NVIDIA is building an Apple-like integrated hardware-software experience on the Windows platform using its CUDA ecosystem and unified memory architecture. The difference is that Apple’s wall is built by itself, while NVIDIA needs to convince Microsoft and ISVs to build it together. Adobe’s willingness to work from the ground up suggests that at least the first brick of this wall has been laid.
Beyond the paper specifications
Back to the most practical question: Can these devices actually be purchased, and what is the experience like once you have them?
According to NVIDIA's announcement, the first RTX Spark devices will be available this fall, including thin-and-light laptops and compact desktops from ASUS, Dell, HP, Lenovo, Microsoft Surface, and MSI. Models from Acer and Gigabyte will follow later. Specific pricing and exact release dates for all OEMs have not been disclosed.
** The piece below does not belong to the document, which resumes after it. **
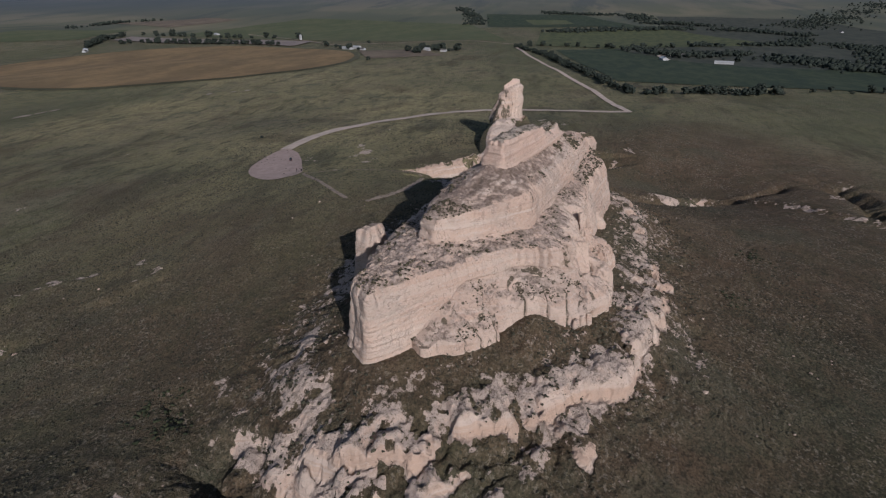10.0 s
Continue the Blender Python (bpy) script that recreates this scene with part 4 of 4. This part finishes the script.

More critical than pricing are several physical-level unknowns. How can power consumption and thermal management be balanced when packing a 1 petaflop-capable chip into a slim laptop? How does RTX Spark perform in everyday office tasks and battery life outside of AI scenarios? Will the actual bandwidth of 128GB unified memory be noticeably reduced due to power constraints in a laptop form factor?
These issues are the true test of industrial-scale deployment. The peak computing power of a chip on an engineering prototype is often very different from its real-world performance when used by consumers for eight hours a day. NVIDIA emphasized the energy efficiency of RTX Spark during its announcement but did not provide specific TDP figures or battery life data.
From the perspective of the PC industry landscape, the emergence of RTX Spark signals the formation of a new division of labor. For the past three decades, control over core PC chips has been held by x86 processor manufacturers; although GPU manufacturers have grown increasingly important, they have always remained “add-on components plugged into the motherboard.” NVIDIA’s latest offering is a complete SoC, integrating the CPU, GPU, and memory controller into a single chip, with the Arm-based CPU portion designed by MediaTek. The power structure of the PC supply chain is shifting from “x86 CPU with an optional GPU” to “GPU-centric SoC platforms.”
This transition won’t happen overnight. OEM pricing strategies, real-world product energy efficiency, ISV software compatibility progress, and enterprise customer procurement validation cycles—all of these factors determine whether RTX Spark becomes a new benchmark in the PC industry or merely another high-profile, low-impact tech demo. The answer won’t come until at least this fall.